What is the price loyalty in today’s market? Tech-savvy SaaS and App users seem to live in a permanent state of FOMO – fear of missing out – constantly on the look-out for something newer, better and more exciting.
Retention rate statistics make for harsh reading: 77 percent of new users stop using an app just three days after installing it, according to Silicon Valley analyst Andrew Chen. After one month, 90% of downloaders have abandoned it.
Loyalty isn’t necessarily dead, though; it’s just harder to earn from today’s more demanding customer. But the way to keep that customer once you’ve converted them is the same whether you’re selling shoes or a SaaS – good user experience (UX).
In its report Customers 2020, Customer intelligence consultants Walker predicted that UX will overtake price and product as the key brand differentiator. The challenge for companies developing SaaS software is to build loyalty and retain enough paid converts for their lifetime value to exceed the aggregate acquisition cost of both free trial and paying customers.
Good UX means good design from the start
UX is about good design which engages users and makes difficult tasks easier. It should be introduced by your development team from the very beginning, and at every customer interface point along their journey.
In a previous blog post [LINK] we talk about the importance of having UX specialists in your development team; if they are fully involved at the earliest design stages you will save money and time by bringing your product to market quicker without the added cost of wasted development, iterative improvement cycles or even product withdrawal.
You never have long to make a good impression, and it starts with onboarding. The process needs to be flawless and represent the user experience to come – the very first taps should reveal what it can do and how it feels to use.
Onboarding must be quick and efficient, engaging and exciting but without being overwhelming. It should take customers on a simple and obvious journey through the app, demonstrating not what it can do but how it helps the user to do what they want.
To avoid high abandon rates, conversion input – registration information, credit card number, initial business data – should be limited only to necessary information. Limit the number of fields required and display a progress bar.
Don’t push users to sign up before they’ve even had a chance to trial the app. Likewise, don’t ask them to rate your product before they’ve had a chance to complete onboarding and start using it.
Software development must keep the user in mind at every interaction point. Here are some of the key UX considerations we use.
- Gesture UX. Put some thought into how and where your target audience will use your app and optimise the User Interface (UI) for their dexterity levels. If designed for the mobile screen, make sure your most important screen elements are within thumb reach and keep gestures to a minimal to complete a task.
- Customer interaction. If the user commits time to making the software their own, adapting dashboard and customising reports, they are mor likely to stay with it.
- Navigation.

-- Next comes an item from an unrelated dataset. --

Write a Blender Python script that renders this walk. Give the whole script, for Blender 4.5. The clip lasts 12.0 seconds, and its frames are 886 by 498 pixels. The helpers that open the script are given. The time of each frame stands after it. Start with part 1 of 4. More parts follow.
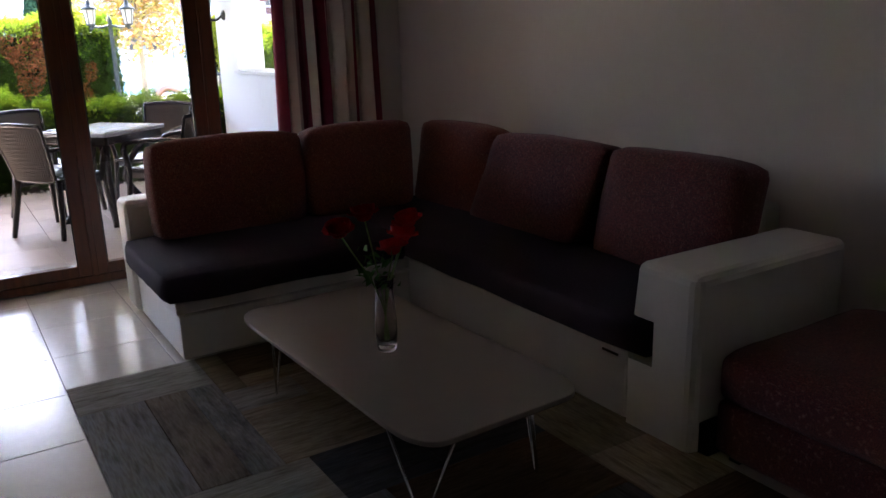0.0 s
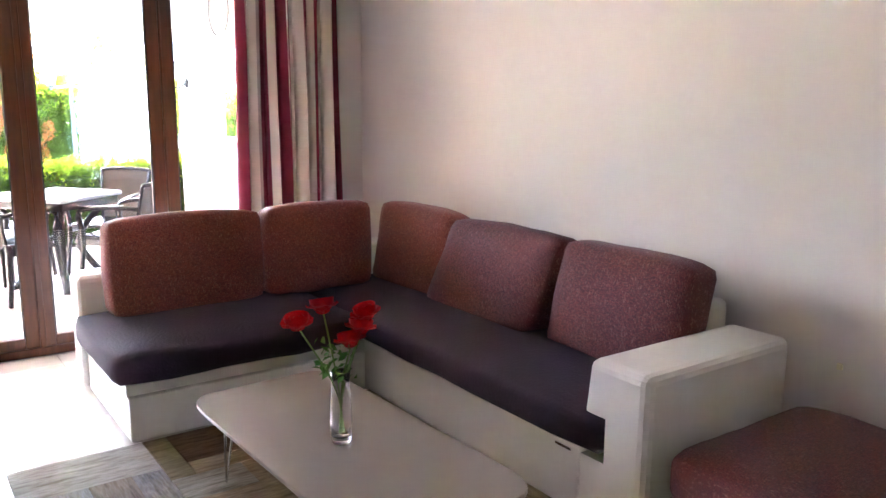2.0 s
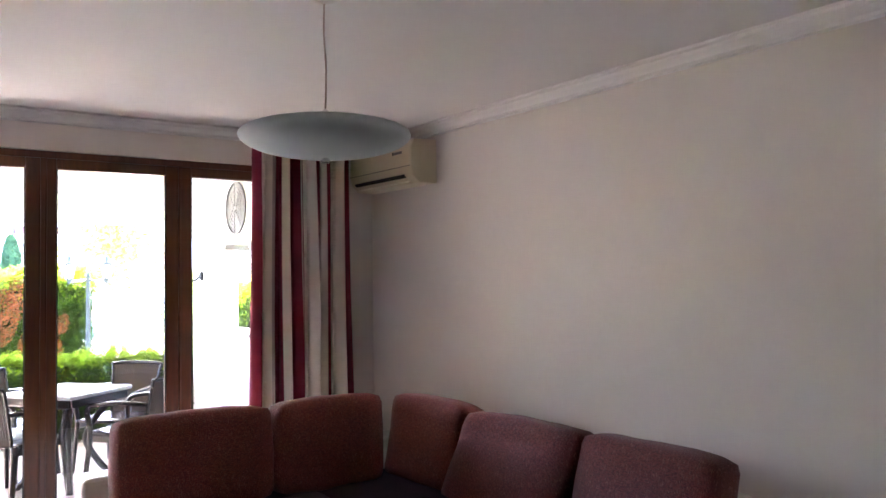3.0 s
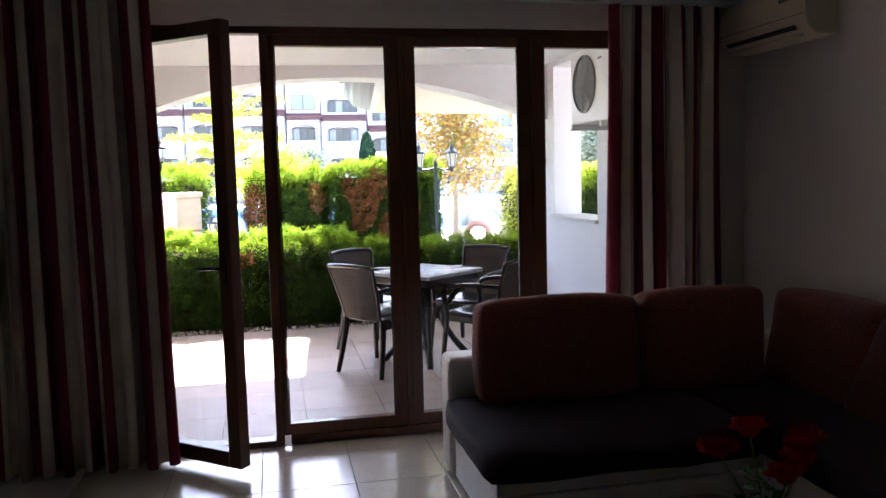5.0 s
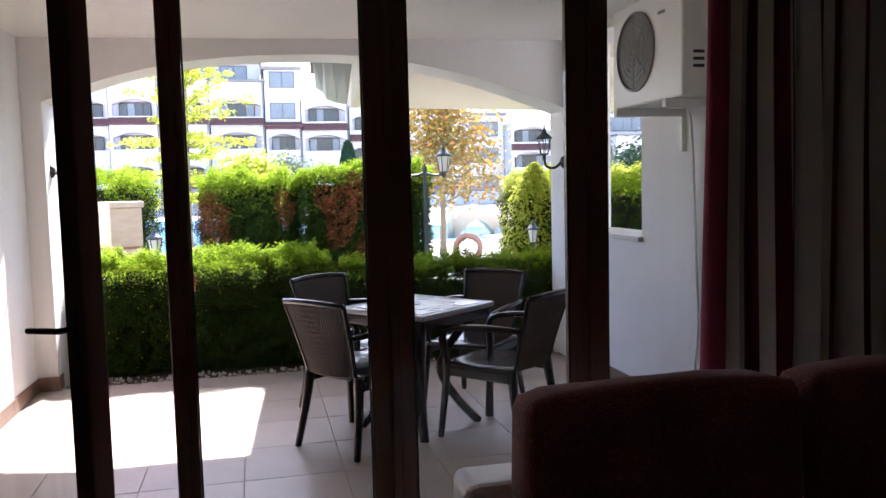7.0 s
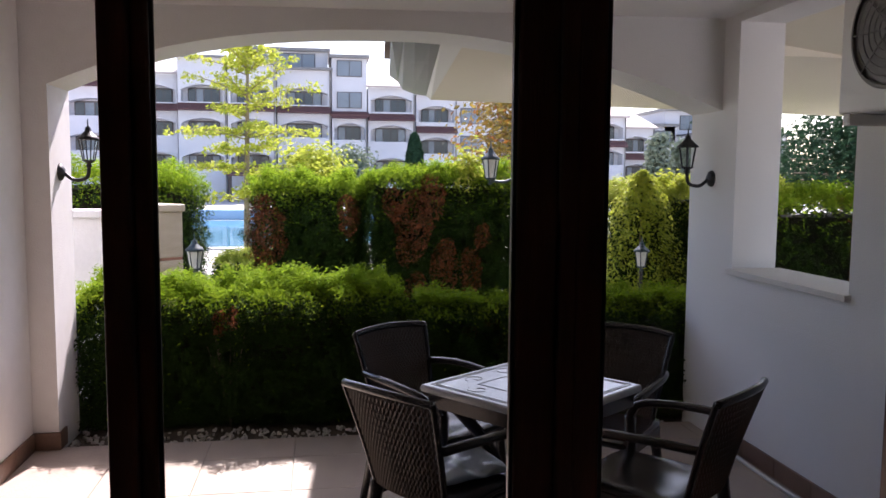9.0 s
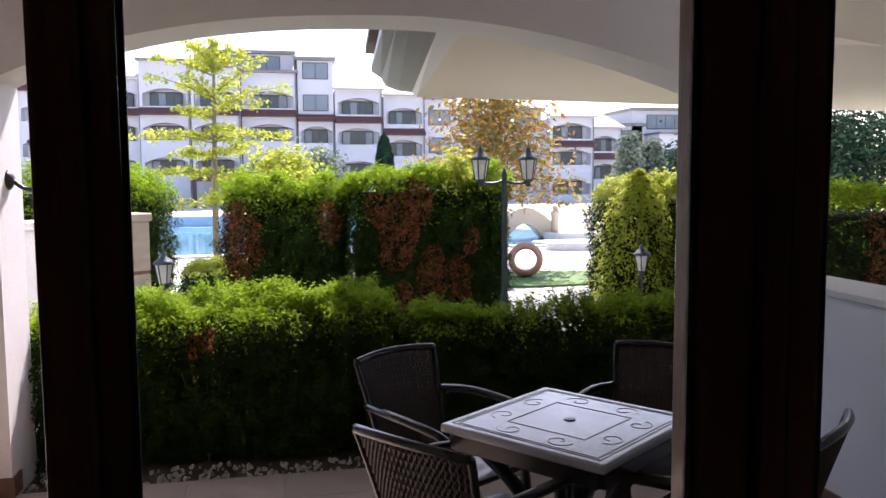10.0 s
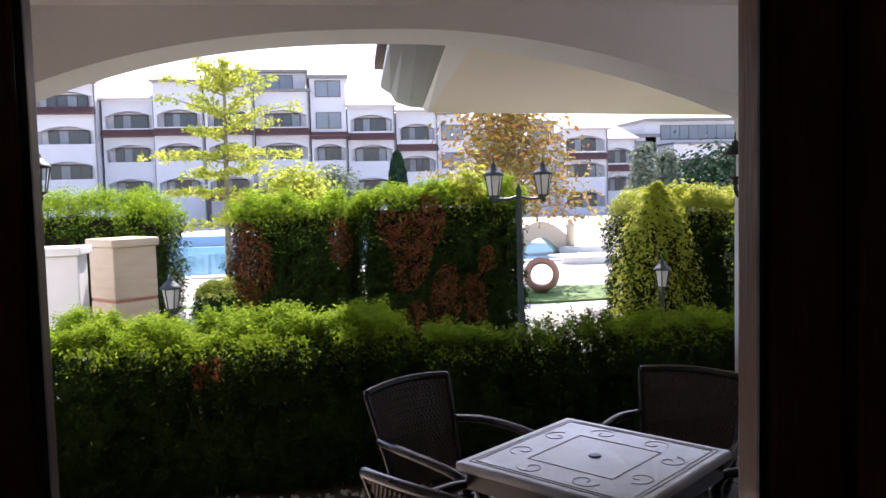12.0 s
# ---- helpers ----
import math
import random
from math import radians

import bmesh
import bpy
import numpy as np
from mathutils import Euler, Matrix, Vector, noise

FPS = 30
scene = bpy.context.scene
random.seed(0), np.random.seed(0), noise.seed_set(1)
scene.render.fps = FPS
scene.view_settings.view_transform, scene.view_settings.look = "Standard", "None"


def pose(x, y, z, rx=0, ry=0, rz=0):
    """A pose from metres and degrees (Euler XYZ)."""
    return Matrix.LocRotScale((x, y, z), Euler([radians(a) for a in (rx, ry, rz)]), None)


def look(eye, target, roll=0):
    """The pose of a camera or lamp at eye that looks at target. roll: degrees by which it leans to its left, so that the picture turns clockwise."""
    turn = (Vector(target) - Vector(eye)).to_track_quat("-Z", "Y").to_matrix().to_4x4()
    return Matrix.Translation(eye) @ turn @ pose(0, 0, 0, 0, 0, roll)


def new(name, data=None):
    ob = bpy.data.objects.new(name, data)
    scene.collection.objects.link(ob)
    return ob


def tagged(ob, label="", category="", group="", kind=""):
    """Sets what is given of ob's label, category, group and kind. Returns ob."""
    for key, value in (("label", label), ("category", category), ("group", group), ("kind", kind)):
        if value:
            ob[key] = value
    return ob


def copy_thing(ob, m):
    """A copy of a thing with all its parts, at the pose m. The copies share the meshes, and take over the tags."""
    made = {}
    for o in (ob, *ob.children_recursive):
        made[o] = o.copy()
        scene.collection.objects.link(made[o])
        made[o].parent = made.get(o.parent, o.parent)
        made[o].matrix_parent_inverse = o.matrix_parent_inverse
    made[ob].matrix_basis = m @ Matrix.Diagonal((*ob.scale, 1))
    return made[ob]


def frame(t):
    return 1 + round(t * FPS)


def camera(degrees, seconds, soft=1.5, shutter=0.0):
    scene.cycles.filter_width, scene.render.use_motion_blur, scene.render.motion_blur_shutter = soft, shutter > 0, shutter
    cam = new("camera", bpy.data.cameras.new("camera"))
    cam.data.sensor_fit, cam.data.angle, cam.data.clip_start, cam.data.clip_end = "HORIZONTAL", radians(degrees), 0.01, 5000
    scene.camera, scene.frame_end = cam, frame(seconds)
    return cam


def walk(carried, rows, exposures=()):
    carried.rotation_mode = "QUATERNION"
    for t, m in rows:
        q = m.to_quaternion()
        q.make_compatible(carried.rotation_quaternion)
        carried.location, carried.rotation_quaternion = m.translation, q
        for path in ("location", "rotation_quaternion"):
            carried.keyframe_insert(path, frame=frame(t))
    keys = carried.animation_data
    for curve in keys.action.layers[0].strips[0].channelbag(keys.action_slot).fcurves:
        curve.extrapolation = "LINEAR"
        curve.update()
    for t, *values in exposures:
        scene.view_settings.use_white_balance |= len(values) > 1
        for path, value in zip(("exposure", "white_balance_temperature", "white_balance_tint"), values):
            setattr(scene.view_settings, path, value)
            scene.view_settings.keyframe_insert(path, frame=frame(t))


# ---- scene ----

Keep the user journey simple, instinctive and obvious, with a smooth and clearly signposted task journey. Mark icons clearly, avoid hiding common menu options and don’t overload users with too many menu options.
- Handy hints. Animated hints can help users to understand your software’s different functions. Email notifications used correctly also maintain user engagement and can forestall problems, but don’t bombard with messages.
How we introduce UX into our software designs
At Incepteo, our UX experts use a mix of tools to ensure UX is at the forefront of our SaaS and App development for our B2B customers. There are a number of methods, usually used in combination, to introduce UX into a software development:
- Creating customer personas, fictional “typical” customer profiles of your target audience. These are useful only when anchored in solid field research.
- Using wireframing and rapid prototyping helps you to produce an MVP more quickly and cheaply.
- Usability testing and A/B testing are important tools for working through retention-risk points, but are best used in conjunction with analytics to avoid time consuming iteration loops.
- UX Heatmaps track a user’s mouse pointer on the screen to understand behaviour and smooth the user “hestitation points”.
If you want to optimise the UX of your product and the retention of your users, then you should incorporate an analytics platform from the start. The danger of treating UX as an afterthought, when your product is out on the market, is that you will be bombarded by usability complaints and requests for new features. But will you know how to respond correctly if you haven’t been collecting user up to that point using an analytics tool.
In conclusion: UX, retention and ROI.
According to Forbes Magazine, Geoff Bezos invested 100 times more in Amazon’s UX during its first year than in advertising.
According to an IBM report on user-centred design, every dollar invested in ease of use returns $10 to $100.
It’s too easy to fall into the trap of making your app to do too much, or showing how clever your coding is, but at Incepteo we hold to two basic principles which tie in with UX: the KISS principle to ensure that technology doesn’t get in the way of the task, and identifying the end user’s problem so that we can solve it for them.
Taking UX seriously saves the time and cost of handling customer queries, makes development cycles more efficient and increases the lifetime value of users who stay onboard longer. When your customer is happy, your bottom line stays healthy.